Collected material –
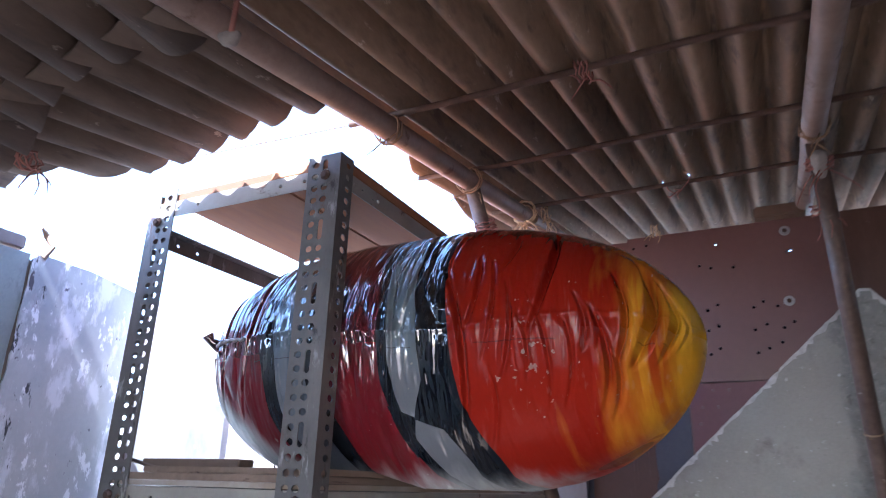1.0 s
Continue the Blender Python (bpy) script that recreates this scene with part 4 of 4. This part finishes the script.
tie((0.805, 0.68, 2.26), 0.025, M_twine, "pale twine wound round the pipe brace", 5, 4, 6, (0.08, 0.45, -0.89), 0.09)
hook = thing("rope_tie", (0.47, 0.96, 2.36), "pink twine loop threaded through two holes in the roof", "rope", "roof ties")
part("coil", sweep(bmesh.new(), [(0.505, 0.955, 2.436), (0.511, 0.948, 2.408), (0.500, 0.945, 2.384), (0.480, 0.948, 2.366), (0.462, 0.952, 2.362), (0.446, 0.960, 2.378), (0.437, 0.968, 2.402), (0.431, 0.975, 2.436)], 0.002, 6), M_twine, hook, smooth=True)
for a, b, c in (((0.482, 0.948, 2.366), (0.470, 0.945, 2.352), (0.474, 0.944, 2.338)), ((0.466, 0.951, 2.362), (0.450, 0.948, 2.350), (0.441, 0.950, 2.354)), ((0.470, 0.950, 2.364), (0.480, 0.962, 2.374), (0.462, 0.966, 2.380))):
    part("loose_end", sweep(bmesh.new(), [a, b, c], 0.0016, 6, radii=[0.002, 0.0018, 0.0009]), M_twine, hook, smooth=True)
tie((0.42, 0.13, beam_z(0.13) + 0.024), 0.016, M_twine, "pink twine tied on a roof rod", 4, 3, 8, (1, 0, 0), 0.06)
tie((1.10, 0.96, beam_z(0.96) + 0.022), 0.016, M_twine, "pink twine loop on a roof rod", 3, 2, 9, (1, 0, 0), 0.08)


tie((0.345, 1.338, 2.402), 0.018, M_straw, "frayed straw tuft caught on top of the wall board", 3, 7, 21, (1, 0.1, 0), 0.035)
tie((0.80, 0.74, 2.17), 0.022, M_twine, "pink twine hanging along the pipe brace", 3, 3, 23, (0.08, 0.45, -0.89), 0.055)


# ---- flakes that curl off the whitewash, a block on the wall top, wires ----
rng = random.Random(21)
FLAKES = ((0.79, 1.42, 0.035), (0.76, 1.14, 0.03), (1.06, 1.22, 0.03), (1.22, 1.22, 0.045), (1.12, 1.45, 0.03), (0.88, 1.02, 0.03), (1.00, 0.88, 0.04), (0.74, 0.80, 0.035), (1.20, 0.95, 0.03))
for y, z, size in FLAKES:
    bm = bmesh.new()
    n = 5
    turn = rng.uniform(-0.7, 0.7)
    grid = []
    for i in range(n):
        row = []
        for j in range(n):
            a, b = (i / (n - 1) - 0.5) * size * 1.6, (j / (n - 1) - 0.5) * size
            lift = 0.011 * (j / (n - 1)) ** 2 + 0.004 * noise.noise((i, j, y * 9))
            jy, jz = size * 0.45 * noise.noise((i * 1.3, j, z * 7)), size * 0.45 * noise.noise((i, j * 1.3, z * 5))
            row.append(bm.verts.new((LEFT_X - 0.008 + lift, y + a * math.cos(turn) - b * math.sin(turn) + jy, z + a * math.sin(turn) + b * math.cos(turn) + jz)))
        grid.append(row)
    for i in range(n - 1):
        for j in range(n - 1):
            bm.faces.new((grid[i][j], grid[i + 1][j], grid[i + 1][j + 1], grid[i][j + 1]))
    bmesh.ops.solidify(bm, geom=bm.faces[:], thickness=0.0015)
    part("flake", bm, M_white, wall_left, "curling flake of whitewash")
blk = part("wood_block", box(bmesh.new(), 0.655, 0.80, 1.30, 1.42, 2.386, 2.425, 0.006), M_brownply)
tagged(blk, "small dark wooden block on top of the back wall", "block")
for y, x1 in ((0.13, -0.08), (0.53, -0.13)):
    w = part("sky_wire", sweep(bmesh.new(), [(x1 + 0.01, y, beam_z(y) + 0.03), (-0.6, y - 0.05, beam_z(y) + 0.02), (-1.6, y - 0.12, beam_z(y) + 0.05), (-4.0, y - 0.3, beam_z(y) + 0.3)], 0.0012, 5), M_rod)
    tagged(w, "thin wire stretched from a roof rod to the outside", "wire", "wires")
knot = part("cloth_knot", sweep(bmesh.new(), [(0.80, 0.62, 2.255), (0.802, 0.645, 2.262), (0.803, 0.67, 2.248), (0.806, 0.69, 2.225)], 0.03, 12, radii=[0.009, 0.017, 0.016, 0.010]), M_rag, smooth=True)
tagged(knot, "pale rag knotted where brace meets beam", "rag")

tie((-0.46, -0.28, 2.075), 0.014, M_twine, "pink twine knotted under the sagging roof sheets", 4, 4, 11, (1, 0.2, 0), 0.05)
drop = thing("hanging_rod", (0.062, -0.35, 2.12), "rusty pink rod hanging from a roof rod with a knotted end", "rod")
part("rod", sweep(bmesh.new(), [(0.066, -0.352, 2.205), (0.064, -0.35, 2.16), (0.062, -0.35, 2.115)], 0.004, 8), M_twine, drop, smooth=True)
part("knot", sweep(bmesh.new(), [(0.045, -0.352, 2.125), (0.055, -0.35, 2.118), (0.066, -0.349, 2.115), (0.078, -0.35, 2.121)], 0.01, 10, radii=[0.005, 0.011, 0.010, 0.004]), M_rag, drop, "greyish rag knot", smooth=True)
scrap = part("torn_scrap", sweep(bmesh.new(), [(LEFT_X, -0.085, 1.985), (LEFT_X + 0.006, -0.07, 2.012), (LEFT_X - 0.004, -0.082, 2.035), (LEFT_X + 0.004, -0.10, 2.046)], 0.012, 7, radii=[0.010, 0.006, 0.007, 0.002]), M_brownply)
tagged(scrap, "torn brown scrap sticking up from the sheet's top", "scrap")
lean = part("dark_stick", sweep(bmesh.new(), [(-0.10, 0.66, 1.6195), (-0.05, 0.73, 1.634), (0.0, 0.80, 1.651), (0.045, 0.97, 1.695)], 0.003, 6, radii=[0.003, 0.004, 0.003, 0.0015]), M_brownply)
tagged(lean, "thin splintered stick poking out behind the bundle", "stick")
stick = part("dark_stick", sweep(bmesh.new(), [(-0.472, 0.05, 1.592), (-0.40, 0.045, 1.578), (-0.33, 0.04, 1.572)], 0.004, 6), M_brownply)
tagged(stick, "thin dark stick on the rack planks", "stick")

Requirement – Leave out the pictures and restate, word for word, the lines from the top of the data through the line containing "tie((1.10, 0.96, beam_z(0.96)", both included.

Exercise answer –
1.0 s
Continue the Blender Python (bpy) script that recreates this scene with part 4 of 4. This part finishes the script.
tie((0.805, 0.68, 2.26), 0.025, M_twine, "pale twine wound round the pipe brace", 5, 4, 6, (0.08, 0.45, -0.89), 0.09)
hook = thing("rope_tie", (0.47, 0.96, 2.36), "pink twine loop threaded through two holes in the roof", "rope", "roof ties")
part("coil", sweep(bmesh.new(), [(0.505, 0.955, 2.436), (0.511, 0.948, 2.408), (0.500, 0.945, 2.384), (0.480, 0.948, 2.366), (0.462, 0.952, 2.362), (0.446, 0.960, 2.378), (0.437, 0.968, 2.402), (0.431, 0.975, 2.436)], 0.002, 6), M_twine, hook, smooth=True)
for a, b, c in (((0.482, 0.948, 2.366), (0.470, 0.945, 2.352), (0.474, 0.944, 2.338)), ((0.466, 0.951, 2.362), (0.450, 0.948, 2.350), (0.441, 0.950, 2.354)), ((0.470, 0.950, 2.364), (0.480, 0.962, 2.374), (0.462, 0.966, 2.380))):
    part("loose_end", sweep(bmesh.new(), [a, b, c], 0.0016, 6, radii=[0.002, 0.0018, 0.0009]), M_twine, hook, smooth=True)
tie((0.42, 0.13, beam_z(0.13) + 0.024), 0.016, M_twine, "pink twine tied on a roof rod", 4, 3, 8, (1, 0, 0), 0.06)
tie((1.10, 0.96, beam_z(0.96) + 0.022), 0.016, M_twine, "pink twine loop on a roof rod", 3, 2, 9, (1, 0, 0), 0.08)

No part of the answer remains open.